Skip to content

takeScreenshot fallback

Goal

Provide a screenshot tool that is explicitly a visual fallback when element lookup fails. The tool should be gated by server-side checks so agents cannot treat it as a primary discovery method.

Proposed MCP tool

takeScreenshot({
  reason: "element-not-found",
  context: {
    action: "tapOn",
    text: "Login"
  },
  preferReuse: true
})

Key semantics:

  • reason must be element-not-found.
  • Server issues a short-lived “fallback ticket” after a not-found failure; takeScreenshot consumes it.

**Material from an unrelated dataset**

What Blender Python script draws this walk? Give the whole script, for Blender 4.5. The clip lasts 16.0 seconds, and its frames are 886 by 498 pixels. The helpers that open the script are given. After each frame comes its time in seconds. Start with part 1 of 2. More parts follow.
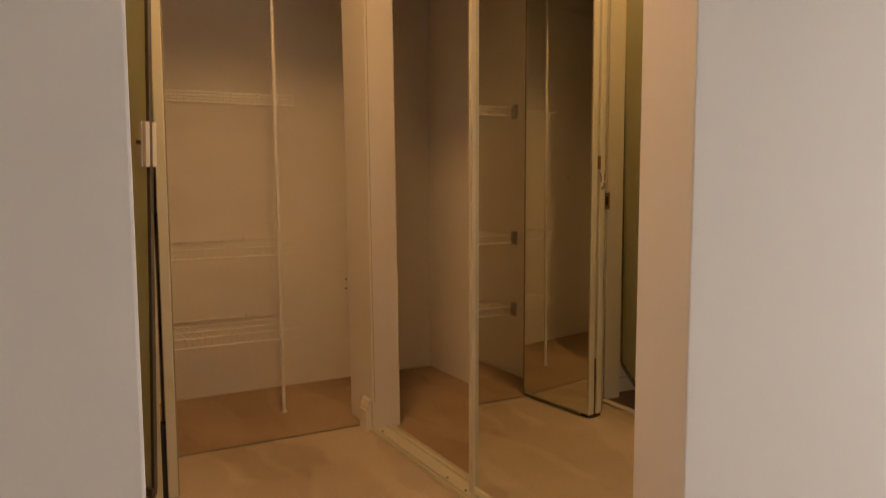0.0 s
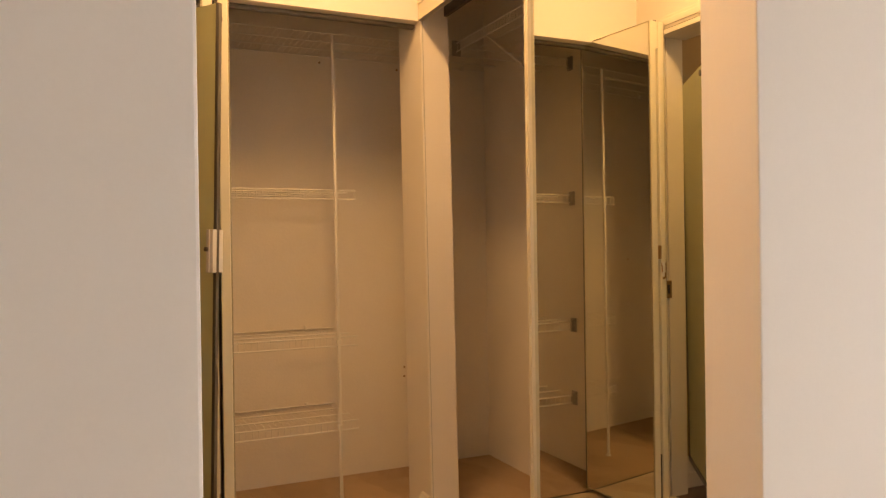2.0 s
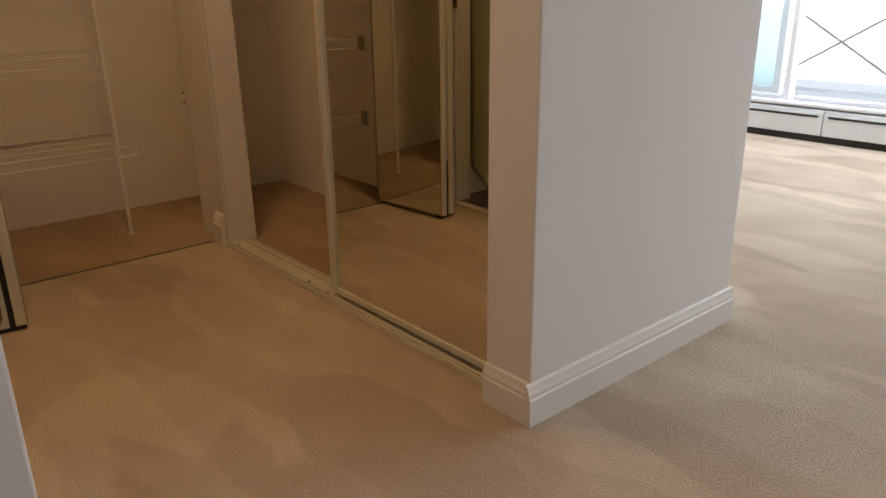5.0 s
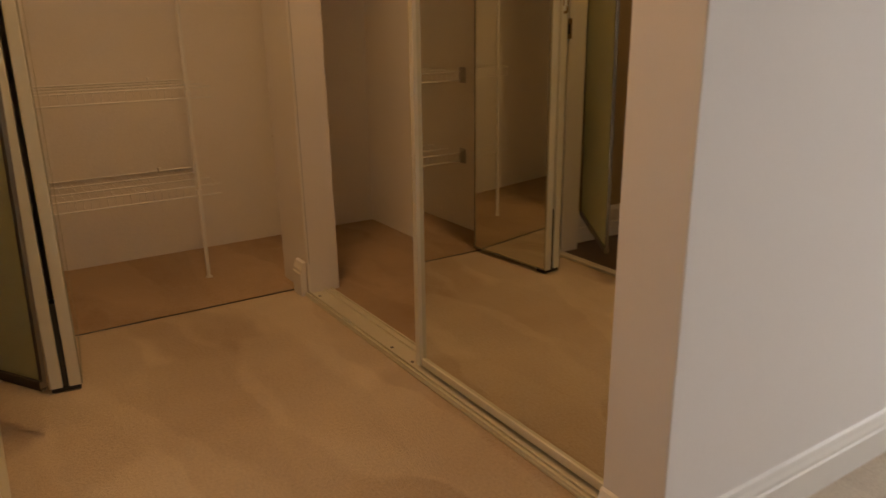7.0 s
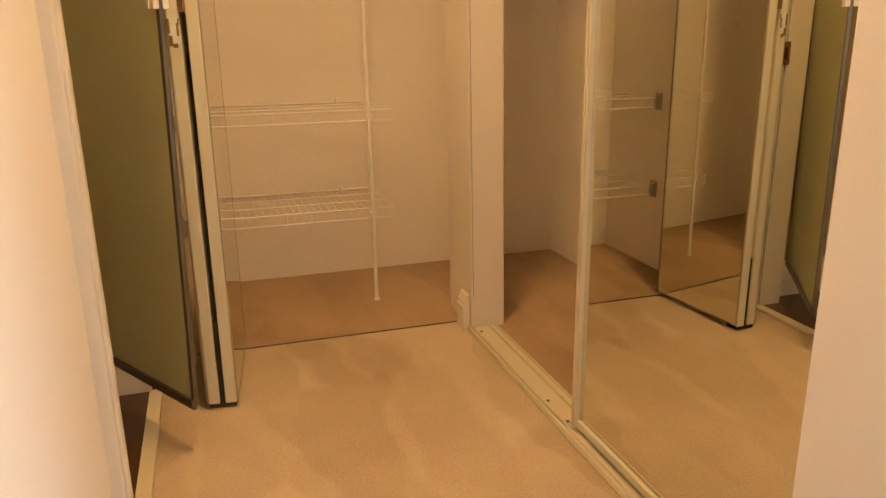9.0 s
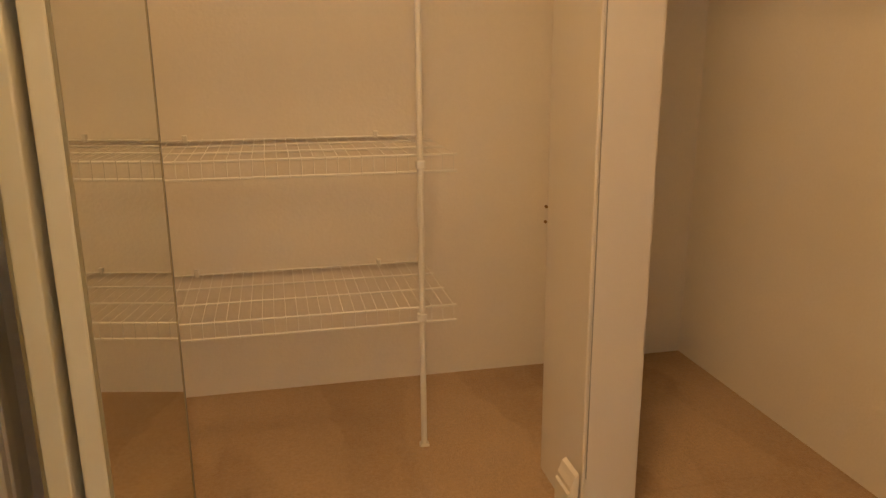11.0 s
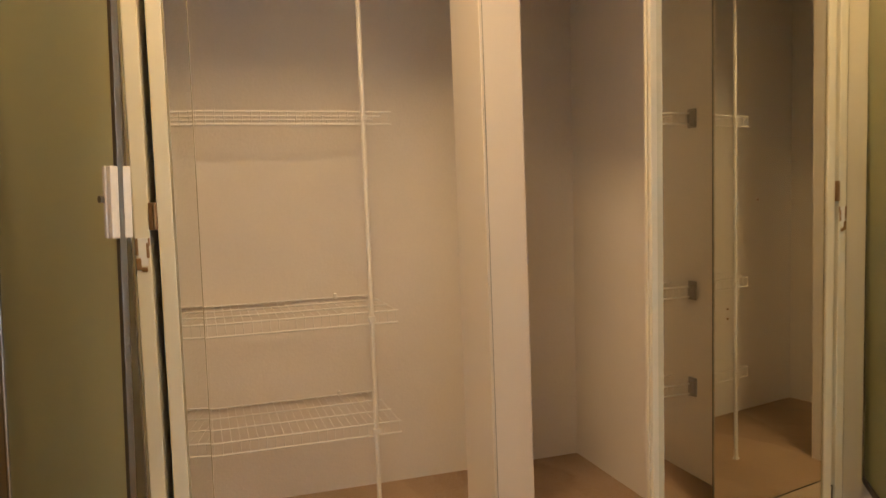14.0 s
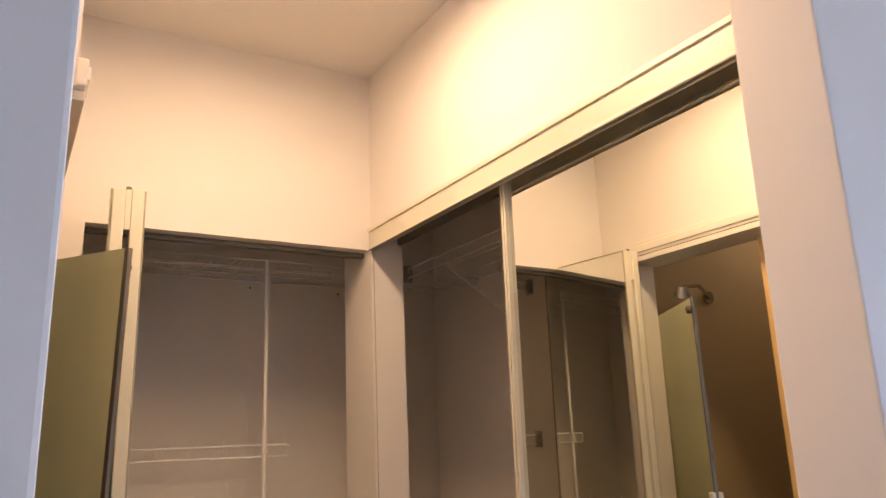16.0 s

Calls without a ticket fail.
  • preferReuse reuses the most recent observe screenshot if it is fresh (e.g., under 250ms) to avoid another capture.

Android implementation

Preferred capture path (fast, no temp file):

  • adb -s <device> exec-out screencap -p

Fallback path (older devices/emulators):

  • adb -s <device> shell screencap -p /sdcard/automobile/s.png
  • adb -s <device> pull /sdcard/automobile/s.png <out>

Notes:

  • API 29/35 emulators support exec-out reliably; keep the file-based path as a compatibility fallback.
  • If AccessibilityService already delivered a screenshot in the last N ms, reuse it and return reused: true to keep the tool cheap.

Plan

  1. Add MCP tool metadata and server-side gating (fallback ticket).
  2. Reuse recent observe screenshots when available.
  3. Add a reused flag to the response for agent transparency.

Risks

  • Agents can still call the tool after a legitimate not-found, but server gating prevents general misuse.
  • If observe is not delivering screenshots, fallback costs increase.